Work versus The Life of a Writer

Just as most other writers out there I am one of those who as of yet can not pay my bills through my writing. That means finding something else that brings money in, which in my case is a regular 2 shift job at in the wood-industry; a sawmill to be more precise.

In the grand scheme of things it’s all fine and the work is not necessarily bad, not when you start caring about the product you are making and care for the details. Making a good job and focusing on getting better at what you  do also helps getting the boredom of doing the same (or similar) tasks all day long. Of course there are those days when getting up from bed in the early morning to head to work is tough.

And then there is this thing with balance. Steady work means steady income but it comes at the price of less self-time and less time for writing. Often when I get home from work in the afternoon I am to tired to sit down and write and I end up wasting the hours before bedtime or I do a little plot-planning and structuring of existing chapters/scenes etcetera.

I don’t feel like I am getting anywhere. Like I am stuck. This makes me somewhat frustrated and even if I look at my life, what I have and the possibilities I have I can’t get rid of the feeling of being bored, tired and pretty much sick of everything around me. I find myself wishing to disappear and start over someplace else. I really don’t want to be another one of those who get stuck at a boring regular work and then forgets about the dreams and the endless possibilities that could come with it.

I don’t have the tools for it. Or, maybe more accurate, I don’t know where I have put my tools to deal with it. So I stumble along…

The other aspect of things is inside a question I often ask myself: how important is writing for you? I’d like to say: without it I would have no reason to exist. Is that true? I’m not sure but I do know that if I don’t write for a few days or weeks I get really weird and somewhat depressed and secondly, I think about stories and plots and lines all the time.

So for me writing is really what I live for these days but, as mentioned earlier, I have a real struggle finding (read: taking) the time to write and do actual work on my projects. Recently I did quit my role as chairman of a theater and in doing so I did also leave everything else at the theater. It sucks as the theater was my second home and I loved that place but I had to take something out of my life in order to make more room for the other things: writing. Quitting my job is not an option as I need the income.

Planning does not make shit happen. Only I can make shit happen. My life is in my control and it will become whatever I work the hardest for.

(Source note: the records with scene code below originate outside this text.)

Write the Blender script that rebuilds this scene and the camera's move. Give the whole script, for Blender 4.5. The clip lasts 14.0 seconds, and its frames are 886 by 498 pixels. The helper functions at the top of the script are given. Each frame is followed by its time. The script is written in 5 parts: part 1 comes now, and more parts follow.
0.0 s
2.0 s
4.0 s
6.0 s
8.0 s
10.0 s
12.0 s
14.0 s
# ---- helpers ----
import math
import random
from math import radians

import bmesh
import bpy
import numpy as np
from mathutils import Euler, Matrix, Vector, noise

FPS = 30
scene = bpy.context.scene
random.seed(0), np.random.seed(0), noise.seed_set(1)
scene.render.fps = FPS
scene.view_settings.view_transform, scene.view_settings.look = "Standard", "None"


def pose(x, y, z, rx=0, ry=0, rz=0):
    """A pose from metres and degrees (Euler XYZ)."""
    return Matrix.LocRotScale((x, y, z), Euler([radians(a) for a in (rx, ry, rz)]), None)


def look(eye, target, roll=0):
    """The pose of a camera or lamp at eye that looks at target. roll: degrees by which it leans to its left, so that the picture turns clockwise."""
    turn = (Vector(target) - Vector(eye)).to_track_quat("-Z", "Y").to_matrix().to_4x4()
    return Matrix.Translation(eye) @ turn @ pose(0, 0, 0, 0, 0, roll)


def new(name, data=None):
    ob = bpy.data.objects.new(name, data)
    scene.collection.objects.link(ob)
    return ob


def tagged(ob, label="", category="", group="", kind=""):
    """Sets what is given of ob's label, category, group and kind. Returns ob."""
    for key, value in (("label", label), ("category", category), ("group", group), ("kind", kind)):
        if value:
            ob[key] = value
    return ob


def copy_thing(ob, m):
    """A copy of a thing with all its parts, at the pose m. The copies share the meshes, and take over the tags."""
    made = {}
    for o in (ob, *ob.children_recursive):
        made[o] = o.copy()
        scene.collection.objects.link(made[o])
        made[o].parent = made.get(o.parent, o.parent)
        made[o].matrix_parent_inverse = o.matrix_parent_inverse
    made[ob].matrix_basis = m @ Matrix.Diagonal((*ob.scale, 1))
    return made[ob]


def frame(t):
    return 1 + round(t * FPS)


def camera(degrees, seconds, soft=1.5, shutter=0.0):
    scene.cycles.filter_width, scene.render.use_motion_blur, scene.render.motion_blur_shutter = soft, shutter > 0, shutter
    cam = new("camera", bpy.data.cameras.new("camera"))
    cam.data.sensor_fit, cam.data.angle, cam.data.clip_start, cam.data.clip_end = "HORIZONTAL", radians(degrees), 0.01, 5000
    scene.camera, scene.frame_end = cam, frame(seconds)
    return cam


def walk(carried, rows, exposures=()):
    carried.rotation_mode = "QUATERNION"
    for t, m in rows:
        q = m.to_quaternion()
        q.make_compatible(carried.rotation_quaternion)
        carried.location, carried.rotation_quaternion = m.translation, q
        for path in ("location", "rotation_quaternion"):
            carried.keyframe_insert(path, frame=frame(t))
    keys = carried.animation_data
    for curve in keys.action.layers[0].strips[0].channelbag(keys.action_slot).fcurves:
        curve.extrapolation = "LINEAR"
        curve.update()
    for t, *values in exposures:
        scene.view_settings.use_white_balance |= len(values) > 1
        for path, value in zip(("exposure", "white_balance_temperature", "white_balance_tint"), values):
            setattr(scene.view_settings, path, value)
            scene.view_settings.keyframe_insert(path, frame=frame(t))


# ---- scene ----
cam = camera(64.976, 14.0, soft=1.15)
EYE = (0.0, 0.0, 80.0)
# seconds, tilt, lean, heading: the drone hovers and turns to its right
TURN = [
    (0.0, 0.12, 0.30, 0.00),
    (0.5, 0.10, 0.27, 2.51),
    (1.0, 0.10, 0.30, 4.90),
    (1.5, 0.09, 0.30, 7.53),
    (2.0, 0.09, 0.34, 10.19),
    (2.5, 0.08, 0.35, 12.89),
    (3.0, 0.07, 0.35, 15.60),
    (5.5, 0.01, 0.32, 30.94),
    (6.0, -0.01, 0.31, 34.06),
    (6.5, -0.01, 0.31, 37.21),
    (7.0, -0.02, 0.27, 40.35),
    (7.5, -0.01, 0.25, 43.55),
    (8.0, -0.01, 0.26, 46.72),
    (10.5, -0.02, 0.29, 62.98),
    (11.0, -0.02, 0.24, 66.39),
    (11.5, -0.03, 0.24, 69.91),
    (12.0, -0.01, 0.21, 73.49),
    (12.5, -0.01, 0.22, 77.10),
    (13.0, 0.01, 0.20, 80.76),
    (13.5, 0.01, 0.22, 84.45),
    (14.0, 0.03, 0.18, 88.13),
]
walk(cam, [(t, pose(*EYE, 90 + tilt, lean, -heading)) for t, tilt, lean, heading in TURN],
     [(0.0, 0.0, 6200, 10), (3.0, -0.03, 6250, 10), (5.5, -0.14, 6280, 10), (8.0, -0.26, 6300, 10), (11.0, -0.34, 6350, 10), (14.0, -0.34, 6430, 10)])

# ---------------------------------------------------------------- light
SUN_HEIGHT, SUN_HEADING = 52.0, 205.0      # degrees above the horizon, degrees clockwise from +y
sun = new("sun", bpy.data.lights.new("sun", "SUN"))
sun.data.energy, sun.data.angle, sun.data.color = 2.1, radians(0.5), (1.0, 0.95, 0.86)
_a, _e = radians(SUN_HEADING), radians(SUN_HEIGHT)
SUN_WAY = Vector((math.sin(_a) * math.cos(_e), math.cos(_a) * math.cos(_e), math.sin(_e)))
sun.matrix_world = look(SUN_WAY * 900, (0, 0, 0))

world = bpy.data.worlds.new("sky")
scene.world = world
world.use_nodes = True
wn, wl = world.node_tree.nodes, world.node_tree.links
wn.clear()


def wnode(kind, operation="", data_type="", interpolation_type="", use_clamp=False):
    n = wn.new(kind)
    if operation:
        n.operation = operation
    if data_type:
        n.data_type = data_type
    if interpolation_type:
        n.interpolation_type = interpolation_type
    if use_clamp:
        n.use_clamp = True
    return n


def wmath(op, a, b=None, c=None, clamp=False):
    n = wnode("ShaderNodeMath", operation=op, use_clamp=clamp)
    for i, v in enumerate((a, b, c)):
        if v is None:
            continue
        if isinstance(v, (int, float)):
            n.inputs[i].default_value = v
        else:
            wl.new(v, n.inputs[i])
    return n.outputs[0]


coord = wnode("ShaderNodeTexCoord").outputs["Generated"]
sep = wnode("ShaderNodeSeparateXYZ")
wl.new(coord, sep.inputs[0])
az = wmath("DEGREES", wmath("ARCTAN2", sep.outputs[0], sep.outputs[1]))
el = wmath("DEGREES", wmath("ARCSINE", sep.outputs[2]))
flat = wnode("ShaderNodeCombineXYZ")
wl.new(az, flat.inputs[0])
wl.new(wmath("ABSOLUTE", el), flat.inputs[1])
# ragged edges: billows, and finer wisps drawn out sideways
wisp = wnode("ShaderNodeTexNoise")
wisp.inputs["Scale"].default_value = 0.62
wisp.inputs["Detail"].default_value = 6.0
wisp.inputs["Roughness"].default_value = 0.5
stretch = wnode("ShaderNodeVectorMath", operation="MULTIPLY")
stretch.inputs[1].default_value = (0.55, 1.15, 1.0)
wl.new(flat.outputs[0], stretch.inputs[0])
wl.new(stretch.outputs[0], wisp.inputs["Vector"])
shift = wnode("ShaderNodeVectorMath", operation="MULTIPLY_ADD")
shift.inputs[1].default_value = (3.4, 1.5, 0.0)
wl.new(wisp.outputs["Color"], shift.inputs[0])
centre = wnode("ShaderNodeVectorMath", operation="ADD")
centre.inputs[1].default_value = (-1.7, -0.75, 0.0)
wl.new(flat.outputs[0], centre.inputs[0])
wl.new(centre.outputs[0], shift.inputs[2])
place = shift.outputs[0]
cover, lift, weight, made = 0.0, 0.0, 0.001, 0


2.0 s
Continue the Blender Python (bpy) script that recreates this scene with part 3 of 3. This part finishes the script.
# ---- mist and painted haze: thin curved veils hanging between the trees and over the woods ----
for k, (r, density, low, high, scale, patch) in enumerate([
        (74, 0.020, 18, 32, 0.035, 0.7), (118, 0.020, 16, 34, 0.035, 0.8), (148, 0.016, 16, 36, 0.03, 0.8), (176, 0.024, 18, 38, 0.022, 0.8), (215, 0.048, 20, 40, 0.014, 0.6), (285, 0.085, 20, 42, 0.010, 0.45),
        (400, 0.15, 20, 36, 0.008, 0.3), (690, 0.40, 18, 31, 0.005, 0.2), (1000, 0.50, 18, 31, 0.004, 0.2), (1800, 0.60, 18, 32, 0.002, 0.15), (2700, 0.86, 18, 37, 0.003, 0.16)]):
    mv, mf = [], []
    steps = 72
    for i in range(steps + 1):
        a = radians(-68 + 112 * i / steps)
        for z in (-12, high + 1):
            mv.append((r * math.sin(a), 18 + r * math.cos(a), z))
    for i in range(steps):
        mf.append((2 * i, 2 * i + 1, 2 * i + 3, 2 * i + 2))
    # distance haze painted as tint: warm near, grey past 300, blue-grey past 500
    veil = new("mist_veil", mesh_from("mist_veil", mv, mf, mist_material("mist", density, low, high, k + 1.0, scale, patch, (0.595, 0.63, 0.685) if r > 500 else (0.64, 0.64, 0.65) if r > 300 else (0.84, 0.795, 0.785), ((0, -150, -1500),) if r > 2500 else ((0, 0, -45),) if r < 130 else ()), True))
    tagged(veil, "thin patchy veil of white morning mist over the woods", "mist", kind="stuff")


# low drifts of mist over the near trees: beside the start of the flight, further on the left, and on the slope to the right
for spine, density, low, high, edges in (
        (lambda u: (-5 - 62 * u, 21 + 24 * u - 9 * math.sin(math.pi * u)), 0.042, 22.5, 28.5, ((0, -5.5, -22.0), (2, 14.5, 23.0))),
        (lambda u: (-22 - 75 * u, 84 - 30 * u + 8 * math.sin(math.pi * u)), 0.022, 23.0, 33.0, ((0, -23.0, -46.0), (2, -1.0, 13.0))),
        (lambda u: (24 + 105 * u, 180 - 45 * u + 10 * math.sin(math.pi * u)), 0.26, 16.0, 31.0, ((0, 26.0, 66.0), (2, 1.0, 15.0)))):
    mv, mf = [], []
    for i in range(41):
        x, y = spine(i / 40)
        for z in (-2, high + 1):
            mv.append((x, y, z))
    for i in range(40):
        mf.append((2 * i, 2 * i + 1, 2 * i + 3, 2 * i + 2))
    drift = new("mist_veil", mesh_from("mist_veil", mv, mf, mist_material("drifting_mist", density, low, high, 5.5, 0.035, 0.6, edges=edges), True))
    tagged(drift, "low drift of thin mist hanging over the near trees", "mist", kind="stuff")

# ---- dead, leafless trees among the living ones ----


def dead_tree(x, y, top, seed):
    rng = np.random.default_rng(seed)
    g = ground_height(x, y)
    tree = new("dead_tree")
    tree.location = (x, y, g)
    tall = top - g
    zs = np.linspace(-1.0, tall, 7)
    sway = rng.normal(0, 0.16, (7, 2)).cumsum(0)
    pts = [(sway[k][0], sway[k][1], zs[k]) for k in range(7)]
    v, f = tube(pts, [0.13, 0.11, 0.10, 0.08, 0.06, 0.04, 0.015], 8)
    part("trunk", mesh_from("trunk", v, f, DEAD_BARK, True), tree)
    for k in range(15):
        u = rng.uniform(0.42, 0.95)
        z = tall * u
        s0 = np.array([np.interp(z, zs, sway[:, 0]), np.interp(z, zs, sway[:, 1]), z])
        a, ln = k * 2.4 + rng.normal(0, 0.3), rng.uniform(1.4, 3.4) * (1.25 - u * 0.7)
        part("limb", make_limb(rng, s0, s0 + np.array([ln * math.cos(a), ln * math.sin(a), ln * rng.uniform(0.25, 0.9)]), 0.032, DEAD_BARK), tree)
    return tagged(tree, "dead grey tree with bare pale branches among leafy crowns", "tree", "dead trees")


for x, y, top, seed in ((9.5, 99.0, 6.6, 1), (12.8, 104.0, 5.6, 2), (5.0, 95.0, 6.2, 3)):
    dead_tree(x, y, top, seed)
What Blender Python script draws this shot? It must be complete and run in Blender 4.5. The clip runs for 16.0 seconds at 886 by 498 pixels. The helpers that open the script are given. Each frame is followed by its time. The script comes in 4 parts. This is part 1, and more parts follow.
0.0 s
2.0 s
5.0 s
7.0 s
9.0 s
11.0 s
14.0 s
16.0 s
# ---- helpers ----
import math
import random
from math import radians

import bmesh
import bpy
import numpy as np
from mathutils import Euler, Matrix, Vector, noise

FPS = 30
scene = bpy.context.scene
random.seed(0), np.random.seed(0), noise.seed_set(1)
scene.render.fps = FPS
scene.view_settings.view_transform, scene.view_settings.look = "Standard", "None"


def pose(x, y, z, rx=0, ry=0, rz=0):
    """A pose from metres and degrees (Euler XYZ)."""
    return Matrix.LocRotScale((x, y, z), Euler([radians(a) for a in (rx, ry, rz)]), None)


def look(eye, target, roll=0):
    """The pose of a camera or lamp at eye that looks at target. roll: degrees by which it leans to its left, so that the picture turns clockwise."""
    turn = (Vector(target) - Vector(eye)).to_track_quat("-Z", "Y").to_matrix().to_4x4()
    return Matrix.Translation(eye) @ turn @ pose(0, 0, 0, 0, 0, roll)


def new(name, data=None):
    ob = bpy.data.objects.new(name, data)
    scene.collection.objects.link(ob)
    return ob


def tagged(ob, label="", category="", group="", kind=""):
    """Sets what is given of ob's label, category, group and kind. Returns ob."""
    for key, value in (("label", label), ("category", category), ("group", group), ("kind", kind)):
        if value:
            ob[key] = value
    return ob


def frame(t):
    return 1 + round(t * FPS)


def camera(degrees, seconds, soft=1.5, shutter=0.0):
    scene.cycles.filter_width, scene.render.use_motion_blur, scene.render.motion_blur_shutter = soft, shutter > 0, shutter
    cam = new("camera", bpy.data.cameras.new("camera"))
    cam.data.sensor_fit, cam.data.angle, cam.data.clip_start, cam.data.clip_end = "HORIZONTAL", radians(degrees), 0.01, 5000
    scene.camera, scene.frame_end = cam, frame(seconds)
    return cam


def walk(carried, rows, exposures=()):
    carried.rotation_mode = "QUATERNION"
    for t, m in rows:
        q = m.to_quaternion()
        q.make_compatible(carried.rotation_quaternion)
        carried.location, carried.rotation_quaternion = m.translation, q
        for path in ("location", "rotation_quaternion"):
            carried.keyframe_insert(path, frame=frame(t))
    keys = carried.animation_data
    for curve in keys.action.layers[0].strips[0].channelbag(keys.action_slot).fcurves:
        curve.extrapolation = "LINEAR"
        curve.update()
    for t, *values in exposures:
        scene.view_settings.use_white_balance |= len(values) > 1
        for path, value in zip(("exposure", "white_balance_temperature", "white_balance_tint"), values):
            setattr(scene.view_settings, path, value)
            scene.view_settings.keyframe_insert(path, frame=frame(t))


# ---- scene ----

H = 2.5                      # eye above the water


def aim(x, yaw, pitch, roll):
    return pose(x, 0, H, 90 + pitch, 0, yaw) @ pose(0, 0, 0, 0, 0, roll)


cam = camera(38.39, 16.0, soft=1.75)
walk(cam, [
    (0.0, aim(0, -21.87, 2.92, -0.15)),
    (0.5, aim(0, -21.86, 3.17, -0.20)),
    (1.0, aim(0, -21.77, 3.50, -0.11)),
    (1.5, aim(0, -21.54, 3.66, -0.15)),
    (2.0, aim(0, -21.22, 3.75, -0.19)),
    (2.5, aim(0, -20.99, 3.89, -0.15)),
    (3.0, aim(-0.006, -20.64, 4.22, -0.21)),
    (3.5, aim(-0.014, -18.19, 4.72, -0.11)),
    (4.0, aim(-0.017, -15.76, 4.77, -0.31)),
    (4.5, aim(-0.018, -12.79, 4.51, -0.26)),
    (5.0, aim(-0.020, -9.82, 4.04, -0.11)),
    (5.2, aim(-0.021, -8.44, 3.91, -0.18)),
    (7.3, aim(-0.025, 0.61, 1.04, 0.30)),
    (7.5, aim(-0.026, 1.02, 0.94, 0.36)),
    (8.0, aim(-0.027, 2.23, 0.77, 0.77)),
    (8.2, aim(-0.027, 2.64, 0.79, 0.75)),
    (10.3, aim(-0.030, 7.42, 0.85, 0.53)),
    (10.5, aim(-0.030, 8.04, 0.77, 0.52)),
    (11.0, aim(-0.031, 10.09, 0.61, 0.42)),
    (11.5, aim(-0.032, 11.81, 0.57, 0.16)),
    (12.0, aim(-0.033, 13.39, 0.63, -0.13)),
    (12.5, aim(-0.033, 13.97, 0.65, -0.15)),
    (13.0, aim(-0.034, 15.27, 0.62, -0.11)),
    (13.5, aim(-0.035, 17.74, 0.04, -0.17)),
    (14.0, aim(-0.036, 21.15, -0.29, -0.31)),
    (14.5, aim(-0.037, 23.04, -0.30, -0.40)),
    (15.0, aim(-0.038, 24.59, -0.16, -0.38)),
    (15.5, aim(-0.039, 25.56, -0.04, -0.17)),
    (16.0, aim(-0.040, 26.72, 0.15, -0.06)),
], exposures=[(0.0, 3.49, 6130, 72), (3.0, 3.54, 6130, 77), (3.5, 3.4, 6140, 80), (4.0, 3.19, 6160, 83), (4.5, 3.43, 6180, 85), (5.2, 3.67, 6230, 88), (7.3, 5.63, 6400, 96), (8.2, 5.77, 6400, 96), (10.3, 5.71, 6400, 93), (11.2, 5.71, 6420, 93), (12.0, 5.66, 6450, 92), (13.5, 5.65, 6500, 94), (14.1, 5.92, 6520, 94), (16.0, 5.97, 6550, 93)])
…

3 thoughts on “Work versus The Life of a Writer”

  1. I’ve long ago given up on the writing dream :/
    The market seems so utterly shit for a non-celebrity unknown writer…I don’t doubt many great stories never made/make it to book form which is a tragedy in itself. Publishers are so risk averse and the self-pub market is drowning itself, only huge marketing campaigns seem to = sales.
    Can you tell I’m cynical? lol

    I hope you persevere. If you want it bad enough it’ll happen no doubt.


    1. The same goes with publishing a theater script. All they want is pop culture plays that fits well with what’s going on in society, comedy or something a large group of people can associate with, easy stuff.” Established playwright or a celebrity might get their work played.

      Although, it seems like most theaters want to play already established plays, often with a twist to it to make it seem new and only rarely they produce something newly written.

      I am non of that and I am not interested in pop culture or “easy stuff.”

      I write about terrible things in a way I like to call “lynched”. This refers to David Lynch and if you write odd and weird stuff you have been “lynched.” I am basically fucked in the publishing industry as of today.

      It’s a sad business.

      Liked by 1 person

      1. Perseverance will get you far.

        I like the lynched ‘genre’…my stories are like that generally, no particular category just whatever imagination kicks out – the business world hates that sadly.
        There’s a chasm between the people who hold the money, the gatekeepers, and those who create the fiction – I mean look at Hollywood scripts – how many people know scriptwriters? They get zero credit unless they also direct.
        Strange considering the entire movie is based on THAT script, without it it never happens.